Lemniscaat, maart / oktober 2015
Op het eiland Minelotte regeert de keizer Linus I; een lastig heerschap dat alleen maar witte broodjes met suiker lust. Wie het waagt te protesteren tegen zijn beleid, wordt gevangen gezet op de Witte Rots. Of nog erger: gevoerd aan de haaien.
Ook Micks ouders zitten op de Witte Rots. Mick woont met zijn zusje Lori en zijn vrienden Pieke en Remo op het strand. Ze leven van vis die Remo vangt en van het voedsel dat Mick in de heuvels vindt. Maar dan zijn de mango’s in de tuin van de keizer rijp en besluit Mick die stiekem te gaan plukken. Hij wordt betrapt en voor de keizer geleid. In zijn paniek gaat Mick een weddenschap met de keizer aan: als hij een week lang voor de keizer kookt en Linus I zijn eten lekker vindt, dan wordt Mick niet aan de haaien gevoerd en komen alle mensen van de Witte Rots weer vrij. Het is een krankzinnige weddenschap, want sinds wanneer houdt de keizer zich aan zijn woord? Maar Mick heeft een oud kookboek met bijzondere recepten, en veel vrienden die hem willen helpen.
Een idyllisch eiland, dat Minelotte. Je zou er zo willen wonen: in een aangespoeld schip op het strand, met een kraaiennest en met zeilen als gordijnen. Die ellendige keizer met zijn raadsheer zorgen voor de klassieke tegenspoed: de inwoners van Minelotte hebben honger, kinderen van wie de ouders op de Witte Rots zitten, wonen in een weeshuis en moeten in de mijnen werken. Rondom deze sprookjesachtige gegevens ontspint zich het verhaal van Mick. Elke avond maakt hij een gerecht waarbij de lezer het water in de mond loopt. Mick is de elfjarige versie van Sheherazade uit 1001 Nacht; hij weet zijn leven elke avond weer een dag te rekken. Goed, de lezer weet dat het hem uiteindelijk moet lukken, want het boek is nog niet uit, maar dat neemt niet weg dat het verhaal behoorlijk spannend is. Wie is bijvoorbeeld die oude man in de heuvels die Mick helpt? En hoe zijn z’n ouders aan dat bijzondere kookboek gekomen?

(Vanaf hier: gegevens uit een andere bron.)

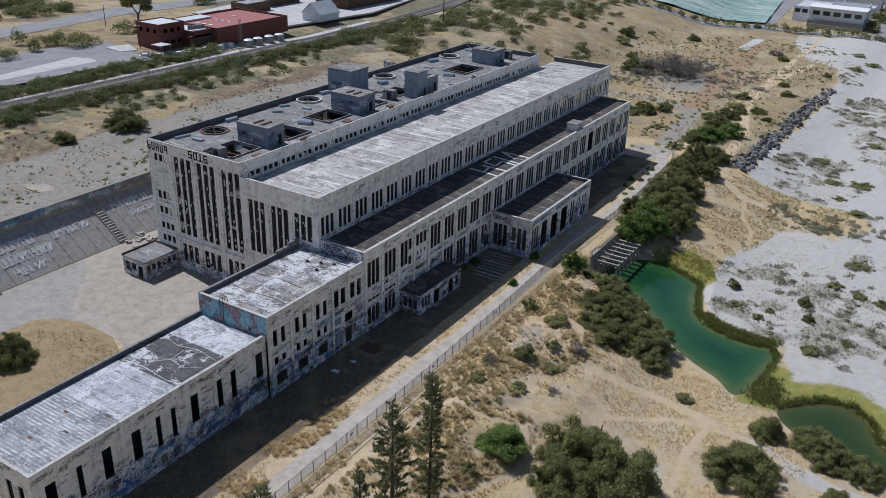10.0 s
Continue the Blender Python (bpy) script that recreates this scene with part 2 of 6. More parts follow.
def asphalt(name, pale, dark, scale=0.5):
    n = Nodes(name)
    a, b = n.noise(scale, 5, 0.65), n.noise(9.0, 4, 0.7)
    col = n.mix(n.ramp(a, 0.4, 0.62), pale, dark)
    col = n.mix(n.ramp(n.noise(0.14, 6, 0.75), 0.5, 0.58, 0, 0.6), col, tuple(0.5 * (p + d) * 1.15 for p, d in zip(pale, dark)))
    col = n.mix(n.ramp(n.noise(0.32, 7, 0.8), 0.55, 0.60, 0, 0.3), col, tuple(0.62 * d for d in dark))
    col = n.mix(n.ramp(n.noise(2.4, 6, 0.8), 0.56, 0.62, 0, 0.5), col, tuple(min(1, 1.25 * p) for p in pale))
    crack = n.ramp(n.math("ABSOLUTE", n.math("SUBTRACT", n.noise(0.35, 4, 0.6, None, 0.6), 0.5)), 0.008, 0.003, 0, 0.5)
    col = n.mix(crack, col, tuple(0.45 * d for d in dark))
    col = n.mix(n.ramp(b, 0.5, 0.64, 0, 0.4), col, tuple(0.6 * d for d in dark))
    return n.done(col, 0.93, b, 0.25, 0.015)


m_path = asphalt("worn_path", (0.49, 0.44, 0.375), (0.385, 0.34, 0.285))
m_yard = asphalt("yard_concrete", (0.42, 0.37, 0.31), (0.33, 0.285, 0.235))
m_road = asphalt("road_asphalt", (0.30, 0.295, 0.29), (0.24, 0.235, 0.235), 0.2)
m_slab = asphalt("bleached_slab", (0.56, 0.55, 0.53), (0.46, 0.45, 0.43))
m_ballast = asphalt("rail_ballast", (0.20, 0.17, 0.145), (0.13, 0.11, 0.1), 1.5)


def leafy(name, dark, light, rough=0.65, thin=0.35):
    """Leaves, each of its own tone, that let some light through."""
    n = Nodes(name)
    tone = n.math("ADD", n.math("MULTIPLY", n.island(), 0.55), n.math("MULTIPLY", n.ramp(n.noise(0.9, 4, 0.65), 0.36, 0.64), 0.45))
    col = n.mix(tone, dark, light)
    col = n.mix(n.ramp(n.random(), 0, 1, 0, 0.35), col, tuple(0.6 * c for c in dark))
    n.done(col, rough, None, spec=0.25)
    glow = n.node("ShaderNodeBsdfTranslucent", Color=col)
    both = n.node("ShaderNodeMixShader", Fac=thin)
    n.tree.links.new(n.bsdf.outputs[0], both.inputs[1])
    n.tree.links.new(glow.outputs[0], both.inputs[2])
    n.tree.links.new(both.outputs[0], n.tree.nodes["Material Output"].inputs["Surface"])
    return n.mat


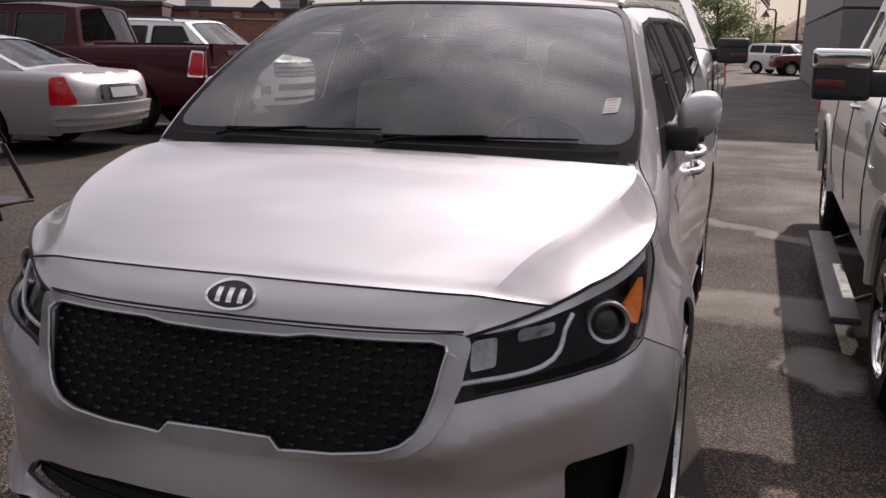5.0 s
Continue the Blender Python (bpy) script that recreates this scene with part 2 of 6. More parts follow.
def sheet(bm, outline, fn, holes=(), step=0.05, thick=0.0, mirror=False, edge=None, lines=()):
    """A smooth panel: a flat outline with holes, filled with triangles and laid on the surface fn(u, v). thick: depth added behind it."""
    e = edge or step
    loops = [dense(outline, e)] + [dense(h, e) for h in holes]
    pts, cons = [], []
    for lp in loops:
        k = len(pts)
        pts += lp
        cons += [(k + i, k + (i + 1) % len(lp)) for i in range(len(lp))]
    rim_n = len(pts)
    for ln in lines:
        lp, k = dense(ln, e, False), len(pts)
        pts += lp
        cons += [(k + i, k + i + 1) for i in range(len(lp) - 1)]
        loops.append(lp)
    rings = 1 + len(holes)
    lo, hi = np.min(loops[0], 0), np.max(loops[0], 0)
    gx, gy = np.arange(lo[0] + step * 0.37, hi[0], step), np.arange(lo[1] + step * 0.41, hi[1], step)
    if len(gx) and len(gy):
        g = np.array([(x + (step * 0.5 if j % 2 else 0), y) for j, y in enumerate(gy) for x in gx])
        ok = inside(loops[0], g)
        for h in loops[1:rings]:
            ok &= ~inside(h, g)
        for lp in loops:
            ok &= away(lp, g, min(step, e * 1.5) * 0.6)
        pts += [tuple(p) for p in g[ok]]
    vs, _, fs, *_ = delaunay_2d_cdt([Vector(p) for p in pts], cons, [], 0, 1e-6)
    cen = np.array([np.mean([vs[i] for i in f], 0) for f in fs])
    ok = inside(loops[0], cen)
    for k, f in enumerate(fs):
        a, b, c = (vs[i] for i in f[:3])
        if max(f) < rim_n and abs((b - a).cross(c - a)) < 0.012 * max((b - a).length, (c - b).length, (a - c).length) ** 2:
            ok[k] = False
    for h in loops[1:rings]:
        ok &= ~inside(h, cen)
    made = []
    for sx in (1, -1) if mirror else (1,):
        ve = []
        for v in vs:
            x, y, z = fn(v.x, v.y)
            ve.append(bm.verts.new((sx * x, y, z)))
        faces = []
        for f, keep in zip(fs, ok):
            if keep:
                try:
                    faces.append(bm.faces.new([ve[i] for i in (f if sx > 0 else f[::-1])]))
                except ValueError:
                    pass
        for v in ve:
            if not v.link_faces:
                bm.verts.remove(v)
        if thick:
            bmesh.ops.recalc_face_normals(bm, faces=faces)
            bm.normal_update()
            mid = Vector((0, 2.4, 0.8)) if edge is None else Vector((0, 2.4, 0.8))
            s = sum(f.normal.dot(f.calc_center_median() - mid) * f.calc_area() for f in faces)
            if s < 0:
                bmesh.ops.reverse_faces(bm, faces=faces)
            bm.normal_update()
            thicken(bm, faces, thick)
        made += faces
    return made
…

Als toegift staan achterin Koken voor de keizer alle recepten die Mick maakt, zodat je ook zelf aan de slag kunt met ‘mangomousse met chocoladeschotsen’ of ‘kaastortilla’s met hanenbek’. Maar ook voor wie geen culinaire plannen heeft, is Koken voor de keizer een leuk, spannend boek, dat duidelijk met plezier verteld is. Lekker lezen voor liefhebbers van sprookjesachtige verhalen waar je je vingers bij aflikt. Geschikt voor tien jaar en ouder.